» PROBLEM STATEMENT
Using the material below, print the line that contains "Continue the Blender", the line that contains "ob.matrix_basis = pose(-0.24, LOWN", and every line in between, exactly and nothing else.

BEGIN MATERIAL FOR THIS EXERCISE

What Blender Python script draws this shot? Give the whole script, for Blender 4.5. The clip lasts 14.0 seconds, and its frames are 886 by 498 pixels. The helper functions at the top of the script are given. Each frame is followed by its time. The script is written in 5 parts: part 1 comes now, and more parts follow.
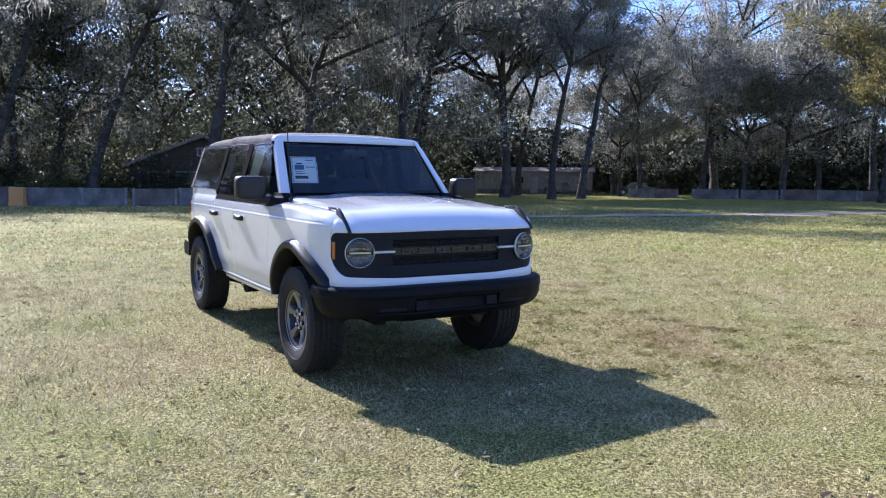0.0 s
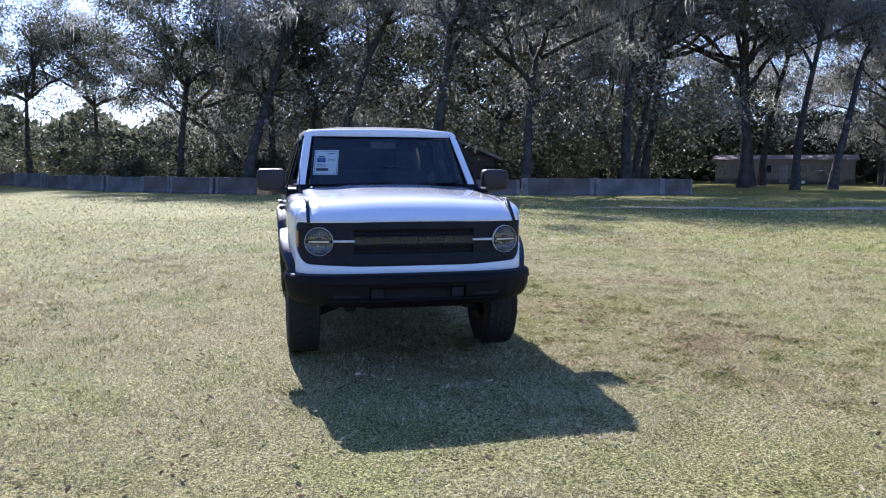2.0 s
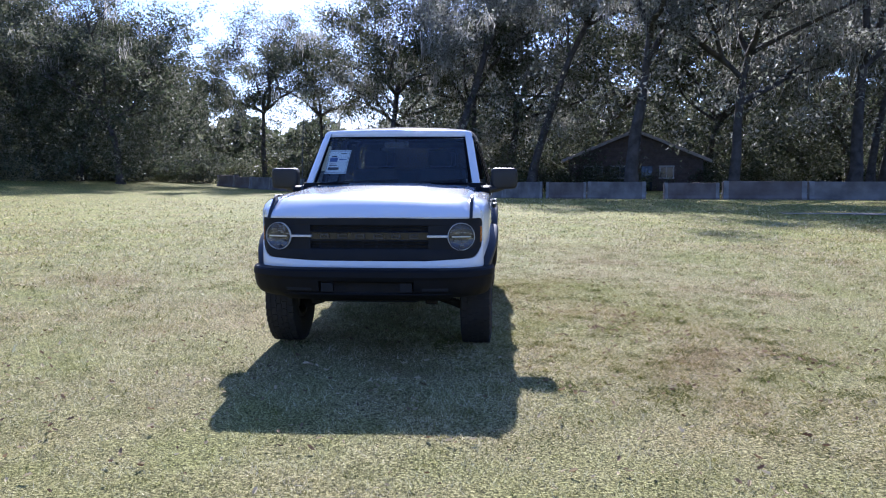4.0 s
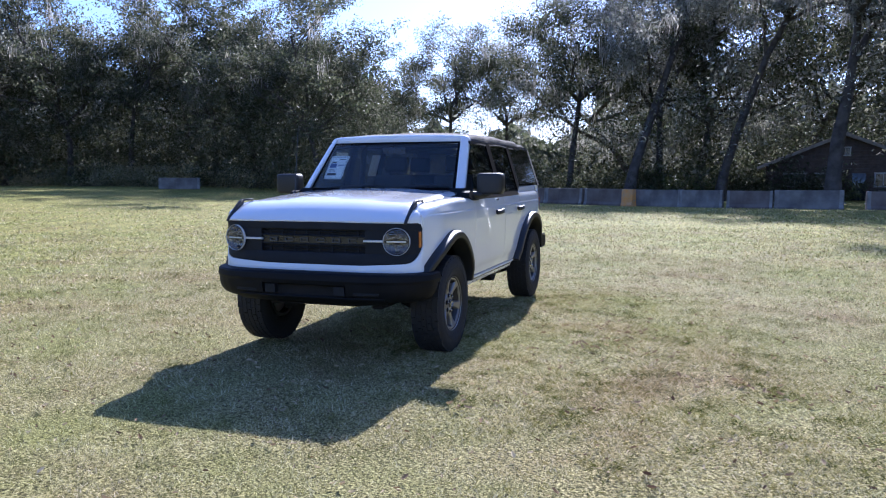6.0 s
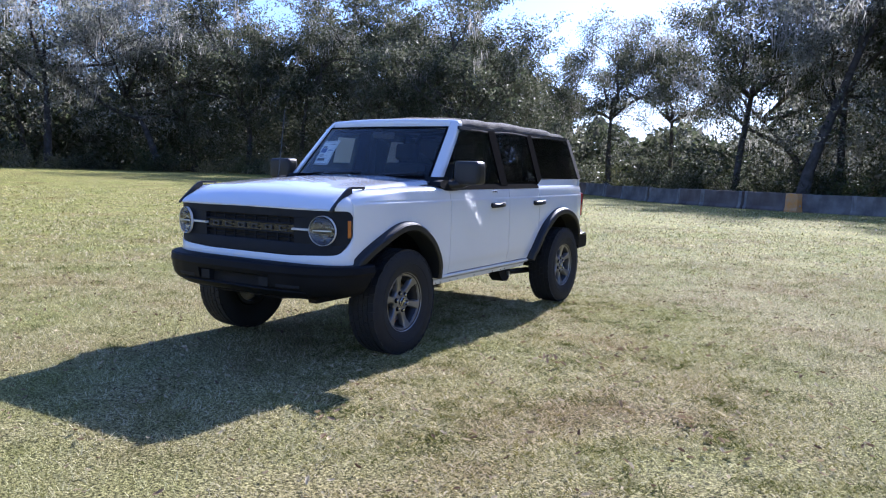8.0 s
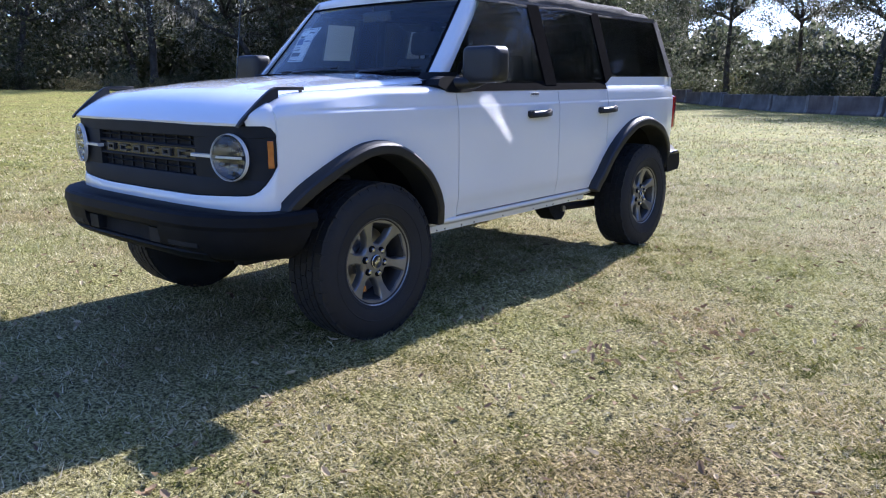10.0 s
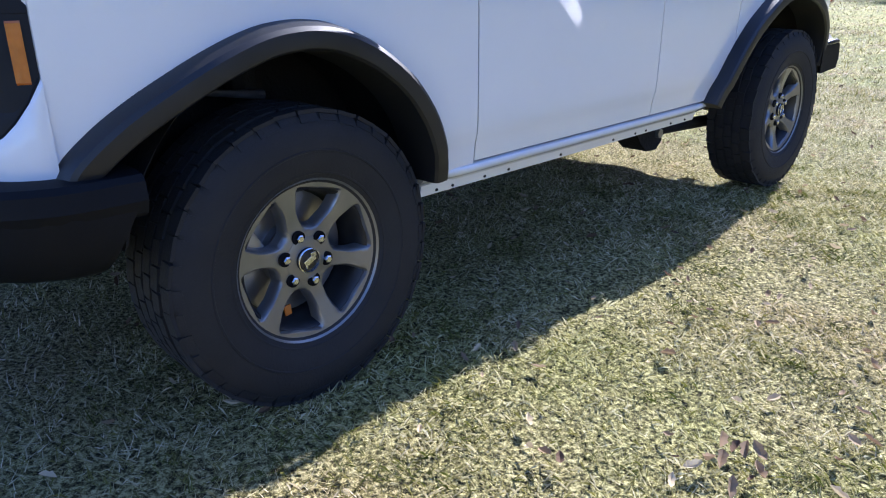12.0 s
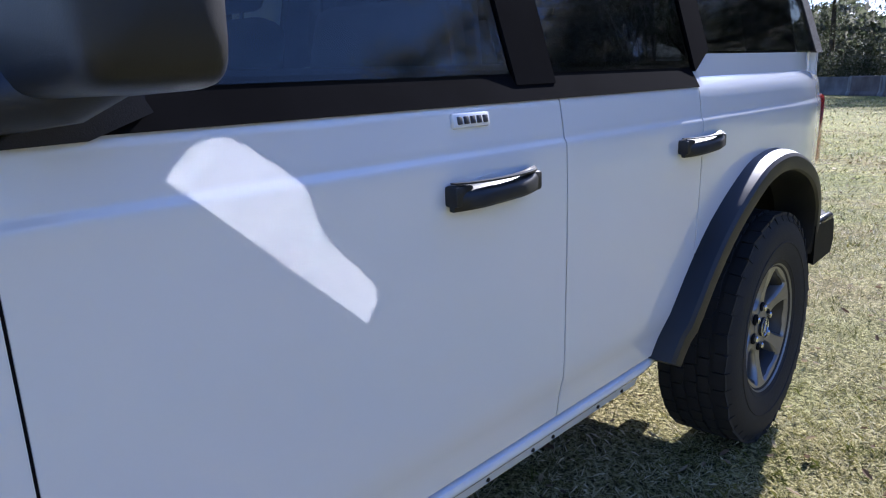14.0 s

END MATERIAL FOR THIS EXERCISE
BEGIN MATERIAL FOR THIS EXERCISE

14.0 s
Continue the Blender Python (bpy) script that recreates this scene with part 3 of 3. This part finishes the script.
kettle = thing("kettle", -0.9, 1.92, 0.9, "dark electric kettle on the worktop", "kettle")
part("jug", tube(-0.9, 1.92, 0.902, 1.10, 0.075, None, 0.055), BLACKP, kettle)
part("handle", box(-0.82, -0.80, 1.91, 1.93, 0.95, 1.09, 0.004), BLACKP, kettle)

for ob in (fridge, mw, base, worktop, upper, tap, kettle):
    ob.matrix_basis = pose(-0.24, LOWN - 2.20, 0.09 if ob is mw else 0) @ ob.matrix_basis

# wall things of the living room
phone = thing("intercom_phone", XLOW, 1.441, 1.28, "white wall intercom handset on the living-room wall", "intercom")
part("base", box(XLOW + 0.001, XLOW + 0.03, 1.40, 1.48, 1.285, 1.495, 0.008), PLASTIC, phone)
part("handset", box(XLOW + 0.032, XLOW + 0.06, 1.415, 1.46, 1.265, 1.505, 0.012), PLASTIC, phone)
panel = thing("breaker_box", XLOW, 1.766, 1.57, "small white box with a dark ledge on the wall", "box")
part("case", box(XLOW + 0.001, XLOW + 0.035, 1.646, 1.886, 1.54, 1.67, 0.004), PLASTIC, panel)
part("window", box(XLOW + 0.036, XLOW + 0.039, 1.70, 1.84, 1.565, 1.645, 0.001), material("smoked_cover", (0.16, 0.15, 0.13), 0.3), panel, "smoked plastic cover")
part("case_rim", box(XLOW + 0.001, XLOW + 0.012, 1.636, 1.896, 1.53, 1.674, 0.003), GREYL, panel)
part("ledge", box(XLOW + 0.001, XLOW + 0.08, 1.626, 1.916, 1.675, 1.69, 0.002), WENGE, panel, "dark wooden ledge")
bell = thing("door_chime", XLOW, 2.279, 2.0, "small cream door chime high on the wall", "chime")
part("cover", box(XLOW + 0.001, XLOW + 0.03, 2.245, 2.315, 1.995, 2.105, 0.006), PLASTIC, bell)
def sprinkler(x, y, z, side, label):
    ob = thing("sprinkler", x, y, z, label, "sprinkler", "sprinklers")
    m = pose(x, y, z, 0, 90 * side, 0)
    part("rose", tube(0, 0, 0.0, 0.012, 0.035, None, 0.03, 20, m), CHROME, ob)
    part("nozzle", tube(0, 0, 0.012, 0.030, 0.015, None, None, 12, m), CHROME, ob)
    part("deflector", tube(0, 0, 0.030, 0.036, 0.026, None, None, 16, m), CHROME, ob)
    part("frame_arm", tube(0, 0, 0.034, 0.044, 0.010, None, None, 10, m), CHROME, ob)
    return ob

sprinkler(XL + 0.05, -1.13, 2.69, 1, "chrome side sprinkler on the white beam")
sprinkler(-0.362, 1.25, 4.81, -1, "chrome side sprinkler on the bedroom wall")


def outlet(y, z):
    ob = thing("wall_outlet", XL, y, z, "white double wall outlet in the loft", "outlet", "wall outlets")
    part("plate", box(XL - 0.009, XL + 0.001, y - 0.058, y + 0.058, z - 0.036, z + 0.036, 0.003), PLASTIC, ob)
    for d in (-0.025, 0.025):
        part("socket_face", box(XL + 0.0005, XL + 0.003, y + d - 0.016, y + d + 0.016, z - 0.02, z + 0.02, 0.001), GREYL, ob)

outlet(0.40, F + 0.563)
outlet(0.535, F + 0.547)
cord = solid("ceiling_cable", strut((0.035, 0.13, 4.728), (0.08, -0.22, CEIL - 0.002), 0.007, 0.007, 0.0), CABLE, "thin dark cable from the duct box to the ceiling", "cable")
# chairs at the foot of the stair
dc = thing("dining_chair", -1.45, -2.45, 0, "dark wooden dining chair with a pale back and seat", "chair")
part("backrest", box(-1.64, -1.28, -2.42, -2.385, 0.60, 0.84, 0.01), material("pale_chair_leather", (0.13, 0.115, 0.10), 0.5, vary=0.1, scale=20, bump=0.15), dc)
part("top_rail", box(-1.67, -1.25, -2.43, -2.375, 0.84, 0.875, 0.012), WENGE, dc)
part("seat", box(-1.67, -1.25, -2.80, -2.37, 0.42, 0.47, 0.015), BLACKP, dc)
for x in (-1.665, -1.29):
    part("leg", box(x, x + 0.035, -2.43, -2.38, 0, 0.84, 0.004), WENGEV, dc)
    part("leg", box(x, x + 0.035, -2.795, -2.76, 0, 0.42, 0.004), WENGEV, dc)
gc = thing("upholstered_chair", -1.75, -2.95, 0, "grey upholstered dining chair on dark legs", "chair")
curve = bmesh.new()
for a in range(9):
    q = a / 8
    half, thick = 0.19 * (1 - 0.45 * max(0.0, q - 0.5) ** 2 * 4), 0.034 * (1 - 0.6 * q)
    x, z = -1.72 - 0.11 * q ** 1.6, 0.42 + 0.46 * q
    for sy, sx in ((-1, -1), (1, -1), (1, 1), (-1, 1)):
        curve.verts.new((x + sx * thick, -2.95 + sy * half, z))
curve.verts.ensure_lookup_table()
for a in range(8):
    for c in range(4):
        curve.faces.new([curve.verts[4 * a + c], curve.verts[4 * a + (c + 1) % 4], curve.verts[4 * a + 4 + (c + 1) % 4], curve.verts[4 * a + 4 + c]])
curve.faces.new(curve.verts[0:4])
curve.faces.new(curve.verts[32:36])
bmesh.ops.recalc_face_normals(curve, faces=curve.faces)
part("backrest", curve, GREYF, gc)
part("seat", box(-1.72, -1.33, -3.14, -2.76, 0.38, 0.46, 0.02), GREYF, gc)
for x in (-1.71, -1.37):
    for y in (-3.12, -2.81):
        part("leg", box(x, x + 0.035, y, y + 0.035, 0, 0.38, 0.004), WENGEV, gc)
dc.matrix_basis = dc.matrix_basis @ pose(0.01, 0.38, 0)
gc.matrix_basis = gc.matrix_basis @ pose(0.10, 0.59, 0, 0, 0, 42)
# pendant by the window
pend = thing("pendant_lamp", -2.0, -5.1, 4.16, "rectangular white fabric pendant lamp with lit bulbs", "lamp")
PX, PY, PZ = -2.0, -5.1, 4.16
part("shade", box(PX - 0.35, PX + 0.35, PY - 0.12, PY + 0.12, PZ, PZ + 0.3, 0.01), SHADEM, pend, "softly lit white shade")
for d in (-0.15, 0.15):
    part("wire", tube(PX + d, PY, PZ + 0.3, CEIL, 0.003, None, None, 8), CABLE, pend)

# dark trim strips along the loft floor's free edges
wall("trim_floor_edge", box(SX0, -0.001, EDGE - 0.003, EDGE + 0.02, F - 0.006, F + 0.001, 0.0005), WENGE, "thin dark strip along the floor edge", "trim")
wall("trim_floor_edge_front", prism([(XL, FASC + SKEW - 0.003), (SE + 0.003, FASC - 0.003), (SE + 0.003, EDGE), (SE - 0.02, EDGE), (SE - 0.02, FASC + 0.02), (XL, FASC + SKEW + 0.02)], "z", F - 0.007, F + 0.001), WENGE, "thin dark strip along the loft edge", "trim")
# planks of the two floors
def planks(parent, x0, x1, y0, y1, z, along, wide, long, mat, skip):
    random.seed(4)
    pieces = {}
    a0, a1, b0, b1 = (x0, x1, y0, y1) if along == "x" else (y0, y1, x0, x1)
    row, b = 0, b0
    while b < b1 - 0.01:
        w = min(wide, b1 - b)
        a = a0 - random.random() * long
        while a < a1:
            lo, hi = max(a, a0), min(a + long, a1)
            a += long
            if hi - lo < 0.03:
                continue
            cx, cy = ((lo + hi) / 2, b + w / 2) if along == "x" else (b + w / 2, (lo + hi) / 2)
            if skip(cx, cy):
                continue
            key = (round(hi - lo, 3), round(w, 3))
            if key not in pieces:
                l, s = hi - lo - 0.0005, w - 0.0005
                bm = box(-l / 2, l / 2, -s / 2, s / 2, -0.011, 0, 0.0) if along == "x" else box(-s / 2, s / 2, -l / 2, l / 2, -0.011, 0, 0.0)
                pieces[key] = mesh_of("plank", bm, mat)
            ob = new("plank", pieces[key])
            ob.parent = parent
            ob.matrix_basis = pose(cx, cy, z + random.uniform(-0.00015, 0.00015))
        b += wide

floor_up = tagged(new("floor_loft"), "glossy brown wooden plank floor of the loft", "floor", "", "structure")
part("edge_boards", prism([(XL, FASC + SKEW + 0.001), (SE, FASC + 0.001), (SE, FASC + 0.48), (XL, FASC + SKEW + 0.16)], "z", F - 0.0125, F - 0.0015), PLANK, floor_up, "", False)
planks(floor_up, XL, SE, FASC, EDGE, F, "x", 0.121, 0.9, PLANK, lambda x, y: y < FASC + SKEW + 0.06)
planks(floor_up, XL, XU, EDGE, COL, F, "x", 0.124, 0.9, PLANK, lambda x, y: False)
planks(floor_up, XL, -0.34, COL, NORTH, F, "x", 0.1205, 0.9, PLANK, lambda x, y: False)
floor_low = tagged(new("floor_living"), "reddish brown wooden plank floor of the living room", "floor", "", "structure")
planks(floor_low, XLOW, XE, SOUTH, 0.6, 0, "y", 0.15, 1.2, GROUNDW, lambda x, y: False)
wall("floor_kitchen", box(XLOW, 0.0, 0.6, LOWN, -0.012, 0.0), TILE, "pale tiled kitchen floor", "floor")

END MATERIAL FOR THIS EXERCISE

» WORKED SOLUTION
Continue the Blender Python (bpy) script that recreates this scene with part 3 of 3. This part finishes the script.
kettle = thing("kettle", -0.9, 1.92, 0.9, "dark electric kettle on the worktop", "kettle")
part("jug", tube(-0.9, 1.92, 0.902, 1.10, 0.075, None, 0.055), BLACKP, kettle)
part("handle", box(-0.82, -0.80, 1.91, 1.93, 0.95, 1.09, 0.004), BLACKP, kettle)

for ob in (fridge, mw, base, worktop, upper, tap, kettle):
    ob.matrix_basis = pose(-0.24, LOWN - 2.20, 0.09 if ob is mw else 0) @ ob.matrix_basis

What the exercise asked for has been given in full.